In order to maintain or adjust the capital structure, the Company may issue new shares and/or evaluate other options to pay debts.
NOTE - 37 SEGMENT REPORTING
The Company is engaged in the fields of information technology and allied services and does not operate in any other separate reportable segment. There are no reportable geographical segments, since all business is within India.
NOTE - 38
An amount of ' 0.04 Crore (31st March, 2024: ' 1.71 Crore) is payable to Micro and Small Enterprises as at 31st March, 2025. There is no interest paid or outstanding for the year ended 31st March, 2025 and 31st March, 2024 to Micro and Small Enterprises.
The above information regarding Micro and Small Enterprises has been determined to the extent such parties have been identified on the basis of information available with the Company.
NOTE - 39 CONTINGENT LIABILITY & COMMITMENTS
Commitment of the Company not provided for on account of necessary comfort in terms of respective terms of sanction for borrowings by its subsidiaries aggregating to ' 3,224.95 Crore (as at 31st March, 2024: ' 2,256.77 Crore).
NOTE-41
Donation in Note 33, includes a Contribution of ' 8.50 Crores (31st March, 2024: ' 13 Crores) towards donation under Section 182 of the Companies Act, 2013.
NOTE-42 AUDIT TRAIL AS PER PROVISO TO RULE 3(1) OF COMPANIES (ACCOUNTS) RULE, 2014
The Company is maintaining its books of accounts in electronic mode and these books of accounts are accessible in India at all times and back up of the books of accounts has been kept in servers physically located in India, on a daily basis. The Company has used various accounting software for maintaining its books of accounts which has a feature of recording audit trail (edit log) facility and the same has operated throughout the year for all relevant transactions recorded in the software. Further no instance of audit trail feature being tampered with was noted in respect of those accounting software. Additionally, the audit trail of the previous year has been preserved by the Company as per the statutory requirements for record retention to the extent it was enabled and recorded in the previous year.
Current Ratio = Total Current Assets / Total Current Liabilities
Debt Equity Ratio = Non Current Borrowings (including current maturities of long-term debts) Current Borrowings / Total Equity
Debt Service Coverage Ratio = profit after tax depreciation deferred tax other non-cash expenses finance costs / finance costs lease rent expenses (excluding short term lease rent) debt repayments
Return on Equity (ROE) = profit after tax / Average Total Equity
Inventory Turnover Ratio = Sale of Products and Service / Average Inventory
Trade Receivables Turnover Ratio = Revenue from Operations / Average Trade Receivables
Trade payables turnover Ratio = Purchases / Average Trade payable
Net working capital turnover ratio = Revenue from Operations / Average Working Capital
Net profit ratio = Profit after Tax / Revenue from operation
Return on capital employed (ROCE) = Earning before interest and taxes / Capital Employed (Total Equity Total Debt Deferred Tax Liability)

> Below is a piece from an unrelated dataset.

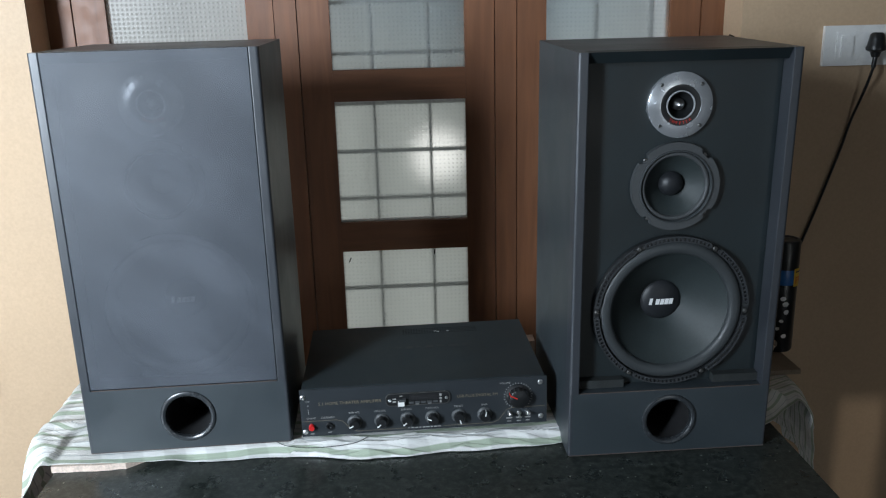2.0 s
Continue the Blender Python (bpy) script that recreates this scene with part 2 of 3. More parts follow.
l.new(rep.outputs[0], nrm.inputs[0])
ramp = n.new("ShaderNodeValToRGB")
e = ramp.color_ramp.elements
ramp.color_ramp.interpolation = "LINEAR"
white, green, grey = (0.70, 0.70, 0.675, 1), (0.37, 0.43, 0.335, 1), (0.42, 0.44, 0.44, 1)
e[0].position, e[0].color = 0.0, white
e[1].position, e[1].color = 1.0, white
for p, c in ((0.12, white), (0.15, green), (0.37, green), (0.40, white), (0.68, white), (0.70, grey), (0.73, grey), (0.75, white)):
    e.new(p).color = c
l.new(nrm.outputs[0], ramp.inputs["Fac"])
# paler cross bands of the weave, and small sharp wrinkles
cross, even = n.new("ShaderNodeMath"), n.new("ShaderNodeMapRange")
cross.operation, cross.inputs[1].default_value = "PINGPONG", 0.034
l.new(sepu.outputs[0], cross.inputs[0]), l.new(cross.outputs[0], even.inputs["Value"])
even.inputs["From Min"].default_value, even.inputs["From Max"].default_value = 0.015, 0.019
even.inputs["To Min"].default_value, even.inputs["To Max"].default_value = 0.90, 1.06
tone = n.new("ShaderNodeVectorMath")
tone.operation = "SCALE"
l.new(ramp.outputs[0], tone.inputs[0]), l.new(even.outputs[0], tone.inputs["Scale"])
l.new(tone.outputs[0], b.inputs["Base Color"])
wmap, wtex, wb = n.new("ShaderNodeMapping"), n.new("ShaderNodeTexNoise"), n.new("ShaderNodeBump")
wmap.inputs["Scale"].default_value, wmap.inputs["Rotation"].default_value = (26, 110, 1), (0, 0, radians(9))
wtex.inputs["Scale"].default_value, wtex.inputs["Detail"].default_value, wtex.inputs["Distortion"].default_value = 1.0, 5, 1.2
l.new(uv.outputs[0], wmap.inputs["Vector"]), l.new(wmap.outputs[0], wtex.inputs["Vector"])
wb.inputs["Strength"].default_value, wb.inputs["Distance"].default_value = 0.8, 0.0022
l.new(wtex.outputs["Fac"], wb.inputs["Height"]), l.new(wb.outputs[0], b.inputs["Normal"])


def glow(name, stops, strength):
    """Painted outside glow: soft bands of brightness along x, paler towards the ground, in tall uneven streaks."""
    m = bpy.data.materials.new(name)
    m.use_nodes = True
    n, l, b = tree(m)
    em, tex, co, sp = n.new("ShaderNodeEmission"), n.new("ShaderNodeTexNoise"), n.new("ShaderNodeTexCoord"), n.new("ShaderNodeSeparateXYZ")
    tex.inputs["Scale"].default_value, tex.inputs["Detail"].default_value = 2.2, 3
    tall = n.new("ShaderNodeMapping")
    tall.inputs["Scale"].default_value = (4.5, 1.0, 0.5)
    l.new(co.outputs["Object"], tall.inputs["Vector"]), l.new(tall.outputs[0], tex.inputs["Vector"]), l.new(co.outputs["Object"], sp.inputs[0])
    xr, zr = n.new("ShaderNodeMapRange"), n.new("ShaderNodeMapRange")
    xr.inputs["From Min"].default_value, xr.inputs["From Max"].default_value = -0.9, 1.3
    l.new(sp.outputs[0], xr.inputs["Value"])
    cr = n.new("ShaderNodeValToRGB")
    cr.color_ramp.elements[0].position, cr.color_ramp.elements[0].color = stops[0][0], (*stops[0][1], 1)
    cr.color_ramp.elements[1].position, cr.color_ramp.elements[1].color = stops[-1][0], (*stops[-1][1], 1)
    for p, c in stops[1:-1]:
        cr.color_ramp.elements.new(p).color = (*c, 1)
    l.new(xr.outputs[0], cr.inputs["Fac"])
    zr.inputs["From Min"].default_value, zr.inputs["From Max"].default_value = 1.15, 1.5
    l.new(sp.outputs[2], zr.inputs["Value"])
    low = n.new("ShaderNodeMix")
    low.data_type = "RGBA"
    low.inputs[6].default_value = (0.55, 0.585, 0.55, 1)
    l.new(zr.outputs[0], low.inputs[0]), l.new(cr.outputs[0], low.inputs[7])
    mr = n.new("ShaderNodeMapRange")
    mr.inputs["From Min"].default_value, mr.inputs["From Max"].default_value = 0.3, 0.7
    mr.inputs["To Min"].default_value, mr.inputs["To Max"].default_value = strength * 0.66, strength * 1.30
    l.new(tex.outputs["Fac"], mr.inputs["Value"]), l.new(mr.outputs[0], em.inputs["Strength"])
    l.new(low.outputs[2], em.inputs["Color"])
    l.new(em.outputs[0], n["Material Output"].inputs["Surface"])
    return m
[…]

Return on investment = Income generated from investments / Average invested funds in treasury investment
* Net working capital ratio has increased due to increase in revenue from operation by around 40% in the current year.

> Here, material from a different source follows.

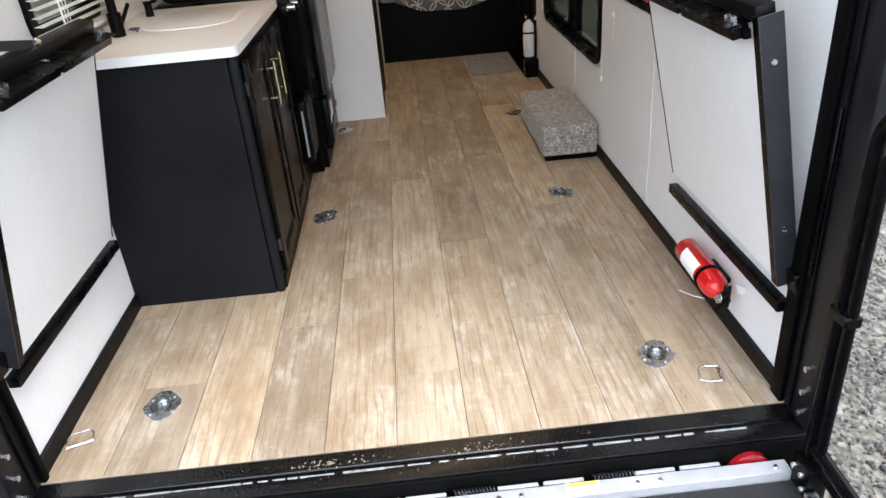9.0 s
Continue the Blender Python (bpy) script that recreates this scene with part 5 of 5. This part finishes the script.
part("decal_line", slab([(6.42, 0.485), (6.1, 0.55), (5.2, 0.76), (5.2, 0.80), (6.1, 0.575)], "x", TX - 0.004, TX), STRIPE, tr, "charcoal decal line")
part("cap_line", box(TX - 0.004, TX, 7.45, 8.8, 1.02, 1.035, 0), SKING, tr)
for y0, y1 in ((3.2, 4.6), (0.2, 1.9)):
    part("window", slab(rounded(y0, y1, 1.1, 1.85, 0.1), "x", TX - 0.02, TX, 0.004), CARGLASS, tr, "dark trailer window")
for y in (5.215, 4.34):
    wheel(tr, TX - 0.07, y, 0.375, 0.24)
    arc_o, arc_i = ([(y + r * math.cos(q), GROUND + 0.375 + r * math.sin(q)) for q in np.linspace(0.25, math.pi - 0.25, 18)] for r in (0.505, 0.425))
    part("wheel_arch", slab(arc_o + arc_i[::-1], "x", TX - 0.13, TX - 0.021, 0.008), SKING, tr, "grey wheel arch")
    part("wheel_well", slab([(y + 0.42 * math.cos(q), GROUND + 0.375 + 0.42 * math.sin(q)) for q in np.linspace(0, 2 * math.pi, 25)[:-1]], "x", TX - 0.028, TX - 0.021), RUBBER, tr, "dark wheel well")
for x in (TX + 0.72, TX + 1.7):
    part("landing_leg", rod((x, 8.95, 0.1), (x, 8.95, GROUND + 0.02), 0.05, 12), STEELG, tr, "grey landing leg")
    part("landing_foot", box(x - 0.13, x + 0.13, 8.82, 9.08, GROUND, GROUND + 0.02, 0.004), STEELG, tr)
    part("brace", rod((x, 8.92, GROUND + 0.06), (x, 8.15, 0.0), 0.028, 8), STEELG, tr)
for dy in (-0.28, 0.28):
    part("rear_jack", rod((TX + 0.8, 7.2, -0.34), (TX + 0.8, 7.2 + dy, -0.06), 0.02, 8), STEELG, tr)
part("jack_foot", box(TX + 0.7, TX + 0.9, 7.1, 7.3, -0.37, -0.34, 0.006), STEELG, tr)
part("underbelly", slab([(7.9, 0.02), (7.6, -0.1), (6.4, -0.14), (5.0, -0.12), (5.0, 0.02)], "x", TX + 0.1, TX + 2.2, 0.02), RUBBER, tr, "black underbelly cover")
for k in range(3):
    part("underside_pipe", rod((TX + 0.1, 6.35 - 0.28 * k, -0.16), (TX + 0.5, 6.25 - 0.28 * k, -0.16), 0.085, 12), STEEL, tr, "black waste pipe")


def vehicle(name, x, y, turn, paint, length, pickup, label):
    """Parked car or pickup, modelled along y, nose to +y."""
    t = thing(name, 0, 0, 0, label, "car" if not pickup else "pickup")
    L, W = length / 2, 0.9
    if pickup:
        prof = [(-L, 0.45), (-L, 1.05), (-0.25, 1.08), (-0.15, 1.75), (0.95, 1.78), (1.45, 1.15), (L - 0.1, 1.05), (L, 0.75), (L, 0.4)]
        win = [(-0.05, 1.2), (-0.02, 1.66), (0.85, 1.68), (1.22, 1.2)]
    else:
        prof = [(-L, 0.4), (-L, 0.85), (-L + 0.5, 0.98), (-0.9, 1.42), (0.35, 1.45), (1.05, 0.98), (L - 0.2, 0.8), (L, 0.55), (L, 0.3)]
        win = [(-1.0, 1.02), (-0.75, 1.34), (0.28, 1.37), (0.85, 1.0)]
    part("body", slab(prof, "x", -W, W, 0.05), paint, t)
    for s in (-1, 1):
        part("side_window", slab(win, "x", s * (W - 0.01), s * (W + 0.012)), CARGLASS, t)
        part("door_seam", box(s * W - 0.006, s * W + 0.006, 0.0, 0.015, 0.5, 1.0, 0), STRIPE, t)
        part("head_light", box(s * 0.6 - 0.16, s * 0.6 + 0.16, L - 0.08, L + 0.02, 0.66, 0.80, 0.02), CHROME, t)
        part("tail_light", box(s * 0.7 - 0.12, s * 0.7 + 0.12, -L - 0.02, -L + 0.06, 0.68, 0.85, 0.02), REDP, t)
    part("windscreen", box(-0.75, 0.75, 0, 0.012, -0.32, 0.30, 0.0, m=Matrix.Translation((0, 1.24 if pickup else 0.74, 1.46 if pickup else 1.22)) @ Matrix.Rotation(radians(38 if pickup else 55), 4, "X")), CARGLASS, t)
    part("front_bumper", box(-W + 0.05, W - 0.05, L - 0.1, L + 0.06, 0.34, 0.5, 0.03), STRIPE, t)
    if pickup:
        part("bed_void", box(-0.75, 0.75, -L + 0.12, -0.4, 1.0, 1.095, 0), STRIPE, t)
    for yy in (-L * 0.62, L * 0.62):
        for s in (-1, 1):
            wheel(t, s * (W - 0.1), yy, 0.34 if not pickup else 0.38, 0.22, 5, ALU, 0.0)
    t.matrix_world = pose(x - 0.5, y - 1.0, GROUND, 0, 0, turn) @ Matrix.Diagonal((0.88, 0.88, 0.88, 1))
    return t


vehicle("pickup_truck", 20.3, 41.0, 80, CARYELLOW, 5.4, True, "yellow pickup truck parked in the lot")
vehicle("sedan", 22.6, 38.6, 70, CARDARK, 4.6, False, "dark sedan parked in the lot")
vehicle("sedan", 22.8, 35.4, 72, CARWHITE, 4.7, False, "white sedan parked in the lot beside others")
vehicle("sedan", 30.2, 43.2, 65, CARWHITE, 4.7, False, "silver-white sedan parked in the lot")
vehicle("pickup_truck", 29.4, 37.3, 75, CARWHITE, 5.6, True, "white pickup truck parked in the lot")
vehicle("sedan", 20.4, 46.5, 85, CARWHITE, 4.6, False, "white sedan at the end of the row")

# red tractor unit
t = thing("semi_truck", 0, 0, 0, "red semi truck tractor with a tall sleeper cab", "truck")
part("sleeper", slab([(-3.0, 0.9), (-3.0, 3.6), (-2.2, 3.9), (-0.8, 3.75), (0.1, 2.9), (0.1, 0.9)], "x", -1.2, 1.2, 0.1), TRUCKRED, t)
part("hood", slab([(0.1, 0.7), (0.1, 2.0), (1.9, 1.75), (2.3, 1.4), (2.3, 0.7)], "x", -0.95, 0.95, 0.1), TRUCKRED, t)
part("windscreen", box(-1.0, 1.0, 0.05, 0.16, 2.05, 2.8, 0.02), CARGLASS, t)
part("grille", box(-0.6, 0.6, 2.28, 2.34, 0.8, 1.5, 0.03), CHROME, t)
part("bumper", box(-1.2, 1.2, 2.2, 2.45, 0.35, 0.72, 0.05), CHROME, t)
for s in (-1, 1):
    part("fender", slab([(0.6, 0.6), (0.8, 1.15), (1.8, 1.15), (2.1, 0.7)], "x", s * 0.9, s * 1.25, 0.04), TRUCKRED, t)
    part("head_light", box(s * 1.05 - 0.15, s * 1.05 + 0.15, 2.1, 2.2, 0.9, 1.15, 0.03), CHROME, t)
    part("side_window", box(s * 1.19, s * 1.215, -0.75, -0.05, 2.0, 2.6, 0.005), CARGLASS, t)
    for y in (1.4, -2.2, -3.4):
        wheel(t, s * 1.05, y, 0.52, 0.3, 5, ALU, 0.0)
part("chassis", box(-0.5, 0.5, -4.2, 2.0, 0.5, 0.85, 0.02), STRIPE, t)
t.matrix_world = pose(16.3, 52.0, GROUND, 0, 0, 160) @ Matrix.Diagonal((0.84, 0.84, 0.84, 1))

# pale metal building and far trees closing the lot
bld = thing("warehouse", 20, 78, GROUND, "long pale metal-clad warehouse behind the lot", "building")
part("wall", box(-30, 75, 76, 96, GROUND, 3.5, 0), METALWALL, bld)
part("roof", slab([(75.5, 3.45), (75.5, 3.6), (96.5, 8.6), (96.5, 3.45)], "x", -30.5, 75.5), ROOFM, bld)
for k in range(9):
    part("bay_door", box(-22 + k * 10.5, -17.5 + k * 10.5, 75.9, 76.0, GROUND, 2.9, 0.02), SKIN, bld)
rib = bmesh.new()
for k in range(105):
    box(-30 + k, -29.92 + k, 75.93, 76.0, GROUND + 0.2, 3.5, 0, bm=rib)
part("cladding_rib", rib, METALWALL, bld)
lt = thing("travel_trailer", -9.5, 5.0, GROUND, "white travel trailer parked on the kitchen side", "trailer")
part("body", slab([(-1.5, -0.05), (-1.5, 2.3), (9.0, 2.4), (10.2, 1.4), (10.2, -0.05)], "x", -12.0, -9.6, 0.05), SKIN, lt)
part("decal_stripe", slab([(-1.4, 0.55), (9.5, 0.75), (9.5, 0.95), (-1.4, 0.72)], "x", -9.6, -9.592), STRIPE, lt)
for y0, y1 in ((1.0, 2.4), (4.4, 6.0)):
    part("window", slab(rounded(y0, y1, 1.1, 1.75, 0.1), "x", -9.6, -9.585), CARGLASS, lt)
for y in (4.2, 5.1):
    wheel(lt, -9.75, y, 0.36, 0.22)
rng = random.Random(21)
leaf_v, leaf_f = [], []
for k in range(9000):
    bx = -24 + rng.gauss(0, 1.2)
    by = rng.uniform(-15, 60)
    bz = GROUND + abs(rng.gauss(1.6, 1.5)) * (0.7 + 0.5 * noise.noise(Vector((0, by * 0.35, 0))))
    s = rng.uniform(0.15, 0.4)
    q = pose(bx, by, bz, rng.uniform(0, 360), rng.uniform(0, 360), rng.uniform(0, 360))
    o = len(leaf_v)
    for p in ((-s, -s * 0.5, 0), (s, -s * 0.5, 0.05), (s, s * 0.5, 0), (-s, s * 0.5, 0.06)):
        leaf_v.append(tuple(q @ Vector(p)))
    leaf_f.append((o, o + 1, o + 2, o + 3))
me = bpy.data.meshes.new("hedgerow")
me.from_pydata(leaf_v, [], leaf_f)
me.materials.append(HEDGE)
tagged(new("hedgerow", me), "far dark green hedgerow along the lot", "hedge", kind="stuff")
# awning arm stay seen through the big window
solo("grab_rail", tube([(XR + 0.06, 3.74, 1.255), (XR + 0.18, 3.70, 1.255), (XR + 0.2, 3.60, 1.25), (XR + 0.2, 3.53, 1.225), (XR + 0.2, 3.495, 1.16), (XR + 0.2, 3.487, 1.06), (XR + 0.2, 3.485, 0.94), (XR + 0.2, 3.51, 0.87), (XR + 0.2, 3.57, 0.81), (XR + 0.2, 3.68, 0.775), (XR + 0.06, 3.74, 0.77)], 0.016, 10), STEELG, "grey folding grab rail outside the entry door", "handrail")

# ---- floor planks, last ----
solo("floor_base", box(XL, XR, 0.146, 6.33, -0.05, 0.0, 0), JOINT, "trailer floor under the planks", "floor", kind="structure")
floor = thing("floor", 0, 3.0, 0.0, "tan weathered-wood vinyl plank floor", "floor", kind="structure")
PW, PL = 0.202, 1.6
plank_meshes = {}


def plank(x0, x1, y0, y1):
    key = (round(x1 - x0, 3), round(y1 - y0, 3))
    if key not in plank_meshes:
        w, h = key[0] / 2 - 0.0010, key[1] / 2 - 0.0010
        b = box(-w, w, -h, h, -0.004, 0.004, 0.0005)
        me = bpy.data.meshes.new("plank")
        b.to_mesh(me)
        b.free()
        me.materials.append(PLANK)
        plank_meshes[key] = me
    ob = new("plank", plank_meshes[key])
    ob.parent = floor
    ob.matrix_parent_inverse = floor.matrix_world.inverted()
    ob.location = ((x0 + x1) / 2, (y0 + y1) / 2, 0.0005)


# first joint of each row of planks, from the kitchen wall across
STARTS = (0.95, 0.522, 1.30, 0.792, 1.097, 0.452, 1.324, 0.705, 1.585, 0.42, 1.256)
EDGES = [XL] + [-0.068 + PW * k for k in range(-4, 6)] + [XR]
for x, x1, y in zip(EDGES, EDGES[1:], STARTS):
    ys = [0.148]
    while y < 4.62:
        ys.append(y)
        y += PL
    ys.append(4.625)
    for a, b in zip(ys, ys[1:]):
        if b - a > 0.03:
            plank(x, x1, a, b)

# Though the Debt Equity ratio has marginally increased during the current year due to higher borrowings it is still very low.
NOTE- 45 OTHER STATUTORY INFORMATION (FOR THE FINANCIAL YEAR 2024-25 AND 2023-24)

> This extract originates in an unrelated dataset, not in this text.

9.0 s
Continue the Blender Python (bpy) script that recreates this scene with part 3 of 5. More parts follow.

(i) The Company does not have any Benami property, where any proceeding has been initiated or pending against the Company for holding any Benami property.
(ii) The Company does not have any transactions with companies struck off.
(iii) The Company does not have any charges or satisfaction which is yet to be registered with ROC beyond the statutory period.
(iv) The Company has not traded or invested in Crypto Currency or Virtual Currency during the financial year.
(v) The Company has not advanced or loaned or invested funds to any other person(s) or entity(ies), including foreign entities (Intermediaries) with the understanding that the Intermediary shall:
a. directly or indirectly lend or invest in other persons or entities identified in any manner whatsoever by or on behalf of the company (Ultimate Beneficiaries) or
b. provide any guarantee, security or the like to or on behalf of the Ultimate Beneficiaries.
(vi) The Company has not received any fund from any person(s) or entity(ies), including foreign entities (Funding Party) with the understanding (whether recorded in writing or otherwise) that the Company shall:
a. directly or indirectly lend or invest in other persons or entities identified in any manner whatsoever by or on behalf of the Funding Party (Ultimate Beneficiaries) or
b. provide any guarantee, security or the like on behalf of the Ultimate Beneficiaries.
(vii) The Company has no such transaction which is not recorded in the books of accounts that has been surrendered or disclosed as income during the year in the tax assessments under the Income Tax Act, 1961 (such as, search or survey or any other relevant provisions of the Income Tax Act, 1961).
NOTE- 45 OTHER STATUTORY INFORMATION (FOR THE FINANCIAL YEAR 2024-25 AND 2023-24) (Contd.)
(viii) The Company is in compliance with the number of layers prescribed under clause (87) of Section 2 of the Companies Act read with Companies (Restriction on number of Layers) Rules, 2017.
(ix) The Company is maintaining its books of accounts in electronic mode and these books of accounts are accessible in India at all times and the back-up of books and accounts has been kept in servers physically located in India on daily basis.
NOTE- 46
Previous year figures have been regrouped/reclassified wherever necessary to correspond with current year classification/ disclosure.